When Fidel and his bearded troops, steeled in battle against the dictatorship, reached the Columbia base, January 8, 1959, an exacting stage in the national liberation struggle came to an end and a hopeful, unprecedented chapter in the country’s history began.
The symbols were there for all to see. The people turned to the streets; the reunion with the Granma yacht in the port of Havana, the leader’s decision not to travel through the city’s avenues in one of the latest model cars abandoned by the tyranny in the Presidential Palace, but to do so standing in a jeepunder the open sky, the doves resting on the podium where he spoke and on the Comandante’s shoulders.
He was, however, fully aware that everything would be much more difficult in the future, but it was possible to overcome the obstacles and advance toward the conquest of all possible justice, on the basis of a principle that today remains one of the main strengths of the revolutionary process.
Fidel spoke of it 30 years later, during the commemoration of the triumphal entry of the Freedom Caravan into the capital: «I remember that night, our fundamental concern was the question of the unity among revolutionary forces, to avoid the emergence of divisions and confrontations among those who had fought against the dictatorship; to avoid conflicts and divisions among our people, because it was precisely conflicts and divisions that, in Martí’s thinking, made victory in the Ten Years’ War impossible; and division throughout our history had made the full conquest of independence in our country very difficult.”

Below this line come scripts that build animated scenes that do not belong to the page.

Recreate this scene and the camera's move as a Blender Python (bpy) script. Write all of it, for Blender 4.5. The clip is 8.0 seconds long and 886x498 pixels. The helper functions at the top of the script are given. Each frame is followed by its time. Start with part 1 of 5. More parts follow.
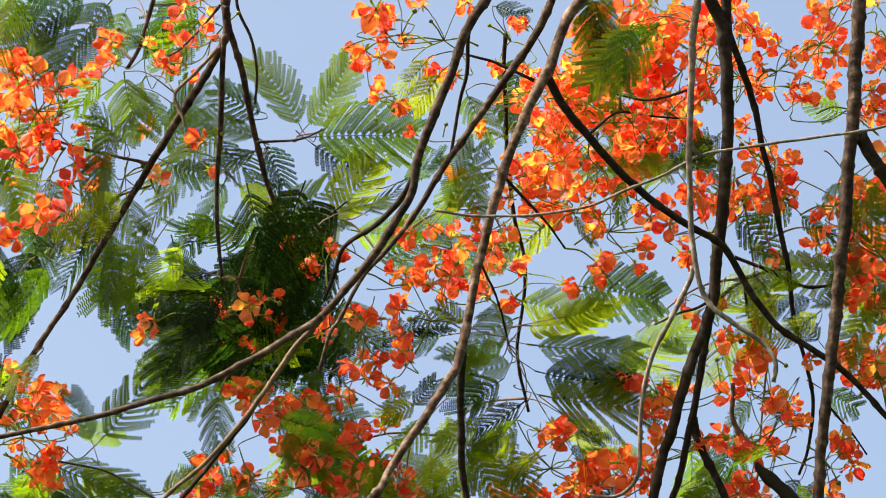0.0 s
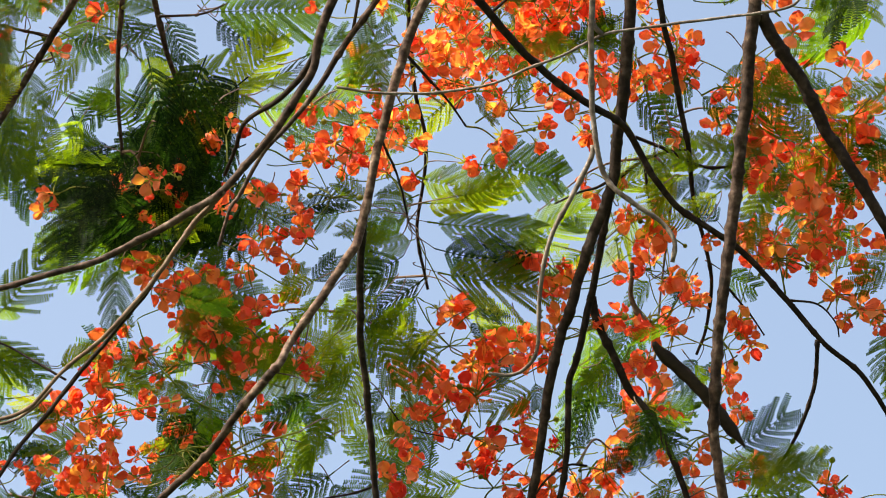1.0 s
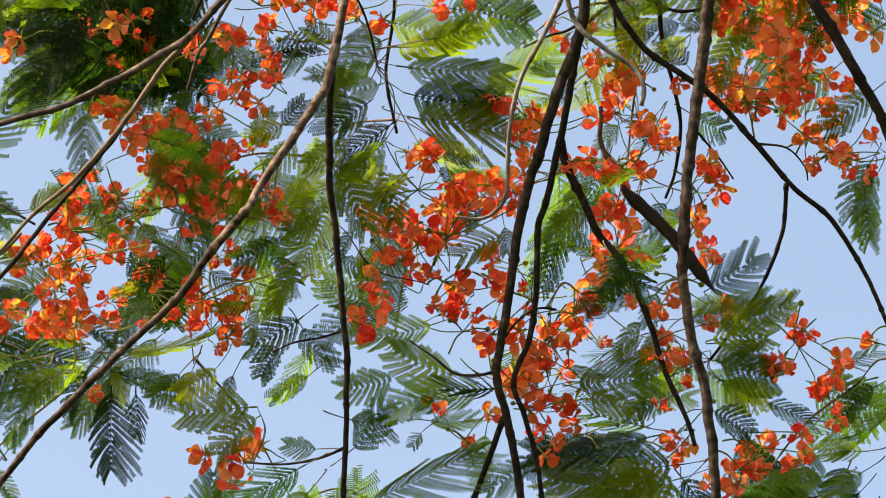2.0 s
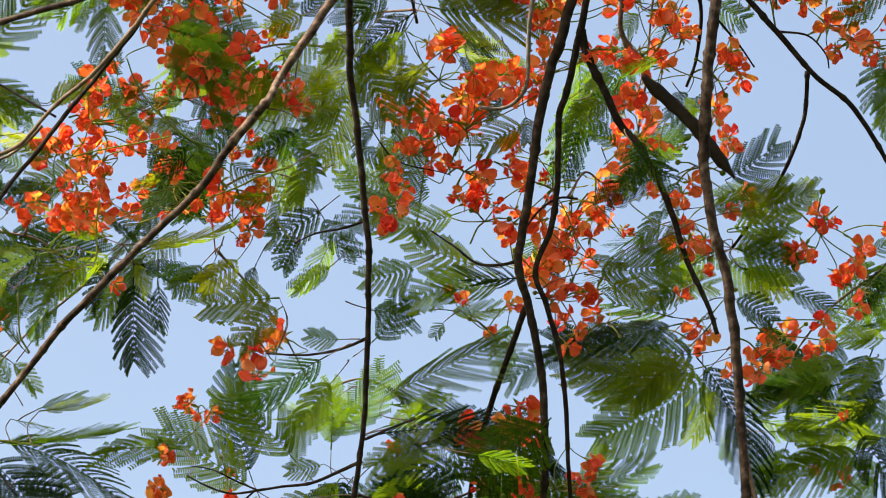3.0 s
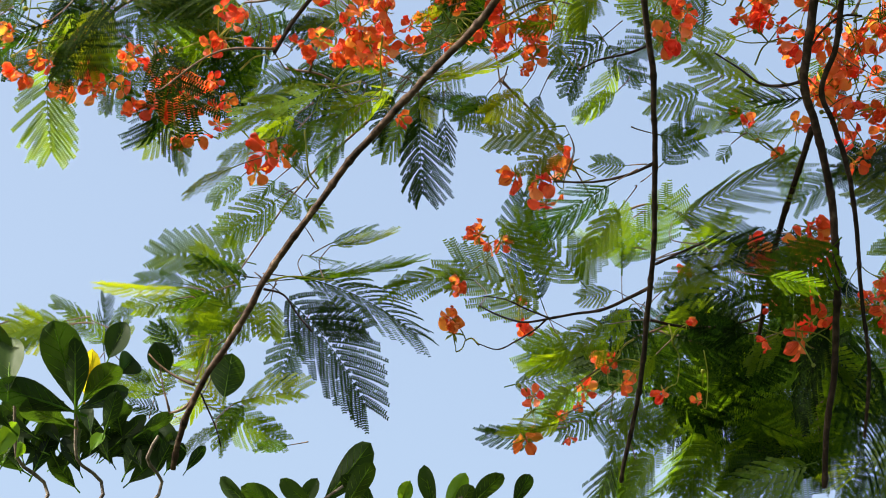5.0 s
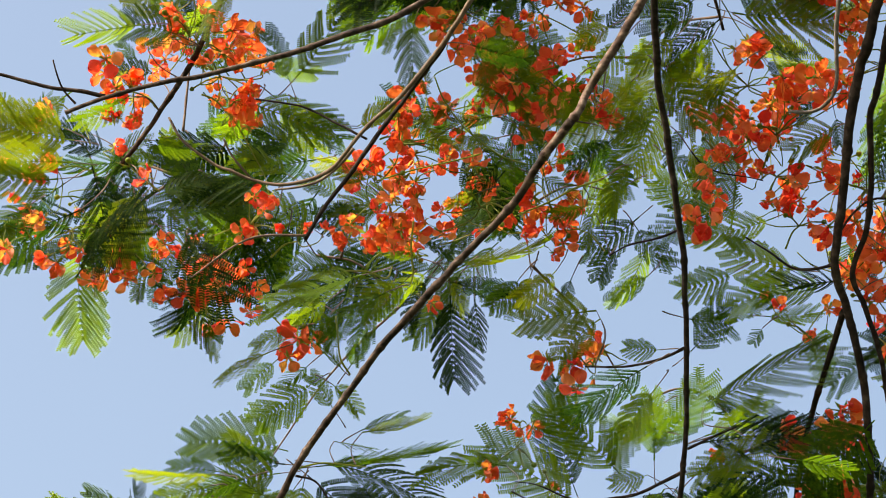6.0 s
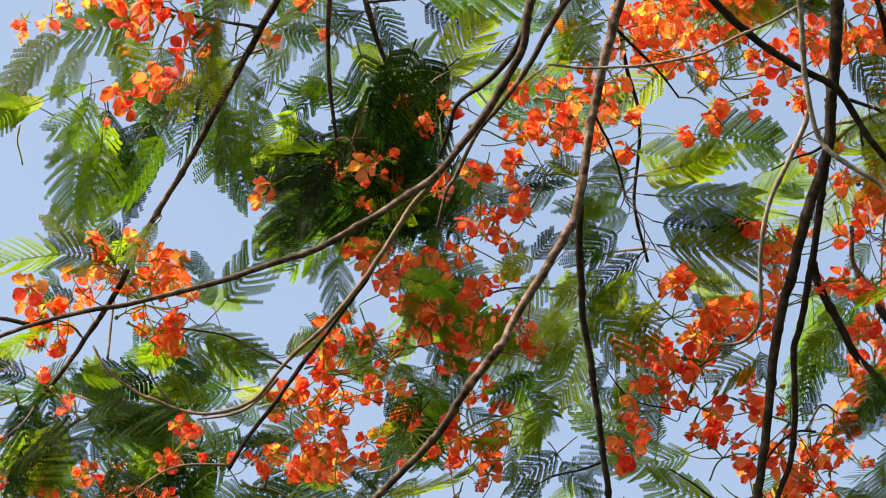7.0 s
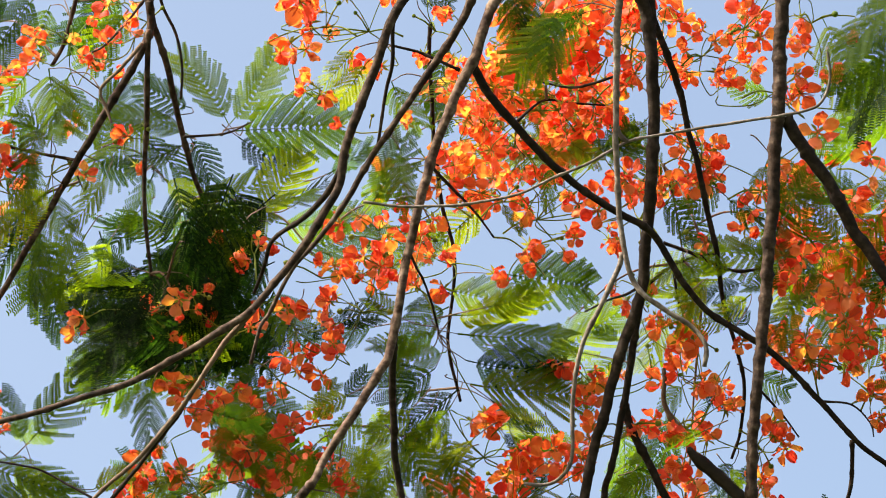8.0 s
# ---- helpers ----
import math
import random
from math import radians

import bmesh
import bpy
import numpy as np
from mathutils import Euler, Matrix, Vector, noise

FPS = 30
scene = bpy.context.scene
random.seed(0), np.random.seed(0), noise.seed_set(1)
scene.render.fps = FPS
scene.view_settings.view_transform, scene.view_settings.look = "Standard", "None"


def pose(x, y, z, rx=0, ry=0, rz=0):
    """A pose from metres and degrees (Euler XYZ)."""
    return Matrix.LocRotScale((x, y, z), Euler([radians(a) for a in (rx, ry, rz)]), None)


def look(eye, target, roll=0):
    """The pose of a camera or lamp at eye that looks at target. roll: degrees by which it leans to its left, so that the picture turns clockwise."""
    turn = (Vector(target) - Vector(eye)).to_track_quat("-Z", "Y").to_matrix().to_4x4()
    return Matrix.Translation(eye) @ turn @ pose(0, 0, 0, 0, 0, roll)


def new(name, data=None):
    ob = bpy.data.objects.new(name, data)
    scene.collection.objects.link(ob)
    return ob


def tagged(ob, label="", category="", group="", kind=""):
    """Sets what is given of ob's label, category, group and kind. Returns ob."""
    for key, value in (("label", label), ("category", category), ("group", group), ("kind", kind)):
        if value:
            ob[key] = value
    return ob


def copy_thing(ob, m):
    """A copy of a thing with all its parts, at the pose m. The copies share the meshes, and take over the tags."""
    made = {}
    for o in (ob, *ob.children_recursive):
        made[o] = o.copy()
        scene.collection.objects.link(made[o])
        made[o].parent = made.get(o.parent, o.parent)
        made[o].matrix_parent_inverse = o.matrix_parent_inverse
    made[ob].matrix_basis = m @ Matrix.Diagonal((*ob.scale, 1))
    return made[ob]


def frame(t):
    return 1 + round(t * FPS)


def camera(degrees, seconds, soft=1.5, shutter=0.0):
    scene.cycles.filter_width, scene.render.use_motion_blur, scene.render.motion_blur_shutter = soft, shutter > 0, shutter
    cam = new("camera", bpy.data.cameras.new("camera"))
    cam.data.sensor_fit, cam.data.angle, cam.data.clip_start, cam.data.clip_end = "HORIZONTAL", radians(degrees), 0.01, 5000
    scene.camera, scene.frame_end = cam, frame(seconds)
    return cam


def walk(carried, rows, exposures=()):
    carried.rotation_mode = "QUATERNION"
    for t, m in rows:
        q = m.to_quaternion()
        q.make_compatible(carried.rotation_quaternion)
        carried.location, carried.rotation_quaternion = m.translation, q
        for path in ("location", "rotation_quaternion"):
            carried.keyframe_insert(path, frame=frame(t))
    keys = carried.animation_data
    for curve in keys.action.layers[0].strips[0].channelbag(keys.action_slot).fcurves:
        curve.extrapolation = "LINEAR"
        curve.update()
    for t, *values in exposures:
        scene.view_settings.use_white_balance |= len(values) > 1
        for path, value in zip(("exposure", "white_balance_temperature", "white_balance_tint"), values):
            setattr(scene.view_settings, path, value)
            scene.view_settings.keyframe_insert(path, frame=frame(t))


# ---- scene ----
cam = camera(13.0, 8.0, soft=1.0)
EYE = (0.0, 0.0, 1.6)
PATH = [  # seconds, tilt, lean, turn in degrees
    (0, 123.000, -0.000, -0.000),
    (0.5, 122.428, 0.150, -0.813),
    (1, 121.187, 0.260, -1.570),
    (1.5, 120.040, 0.405, -1.839),
    (1.7, 119.583, 0.476, -1.886),
    (2.8, 117.451, 0.721, -1.734),
    (3, 117.270, 0.705, -1.489),
    (3.5, 116.557, 0.493, 0.071),
    (4, 115.645, 0.491, 1.443),
    (4.2, 115.290, 0.508, 1.909),
    (5.3, 114.763, 0.537, 3.417),
    (5.5, 115.505, 0.552, 3.578),
    (6, 117.513, 0.618, 3.687),
    (6.5, 119.237, 0.668, 3.772),
    (7, 120.890, 0.876, 2.559),
    (7.5, 122.050, 1.314, 0.773),
    (8, 122.857, 1.501, -0.276),
]
EXPOSURES = [(t, 1.33 + stops, 6800, 6.5) for t, stops in ((0.0, 0.0), (3.0, 0.0), (4.0, -0.04), (5.5, -0.06), (5.9, -0.17), (6.5, -0.17), (7.0, -0.08), (7.5, 0.0), (8.0, 0.03))]
walk(cam, [(t, pose(*EYE, rx, ry, rz)) for t, rx, ry, rz in PATH], EXPOSURES)

# ---- light: hazy midday sky and one high sun ----
SUN_AZ, SUN_EL = radians(-115), radians(47)   # azimuth from +y towards +x
sky_world = bpy.data.worlds.new("sky")
sky_world.use_nodes = True
wn = sky_world.node_tree.nodes
sky = wn.new("ShaderNodeTexSky")
sky.sky_type, sky.sun_disc = "NISHITA", False
sky.sun_elevation, sky.sun_rotation = SUN_EL, SUN_AZ
sky.altitude, sky.air_density, sky.dust_density, sky.ozone_density = 0.0, 1.0, 6.5, 0.05
wn["Background"].inputs["Strength"].default_value = 0.141
sky_world.node_tree.links.new(sky.outputs[0], wn["Background"].inputs["Color"])
scene.world = sky_world
sun_lamp = bpy.data.lights.new("sun", "SUN")
sun_lamp.energy, sun_lamp.angle, sun_lamp.color = 5.0, radians(0.6), (1.0, 0.95, 0.86)
sun_way = Vector((math.sin(SUN_AZ) * math.cos(SUN_EL), math.cos(SUN_AZ) * math.cos(SUN_EL), math.sin(SUN_EL)))
new("sun", sun_lamp).matrix_world = look(sun_way * 40, (0, 0, 0))


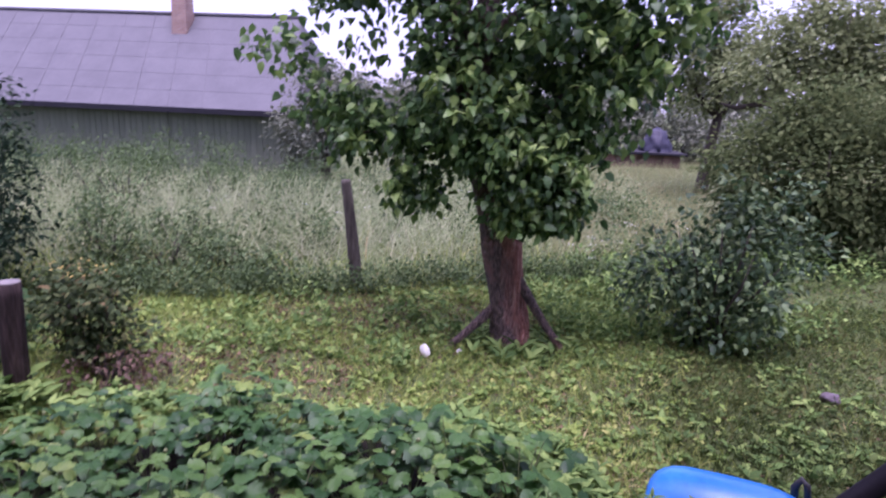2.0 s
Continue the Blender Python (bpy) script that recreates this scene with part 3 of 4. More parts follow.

Sixty-one years later, the continuity of the work he began and successive generations carried forward is a fact. As is also the image with which an exceptional witness of that day, Comandante de la Revolución Juan Almeida Bosque, described the intensity of the moment: «It is as if a volcano shook the Columbia grounds. The crowd was afire, shouting: «Fidel! Fidel! Fidel!»
Fidel keeps his word
The Comandante en jefe and his caravan rested for a few hours after having entered Matanzas on January 7 through Los Arabos, passing through Colón, Perico, Jovellanos, Limonar to the provincial capital. Early the next morning, Fidel did not move directly on to Havana, but took a detour to Cárdenas, to keep his word to student leader José Antonio Echeverría, murdered on March 13, 1957. He went his grave with flowers and to his home for an intimate conversation with the family.
In Matanzas, he insisted, “No more politicians, henchmen, or dictators.”
This January 7, 61 years after the authentic Revolution’s first days and more united than ever, young people from the province recalled the passage of the Freedom Caravan, which made its entrance, as then, through Los Arabos. Several combatants from the 1959 Caravan were honored and a group of young people received their Young Communist League membership cards. The events were re-enacted in other towns along the way, and in Matanzas, representatives of several generations, led by Party and government authorities, recalled the unforgettable day, following Fidel’s footsteps and paying tribute to José Antonio.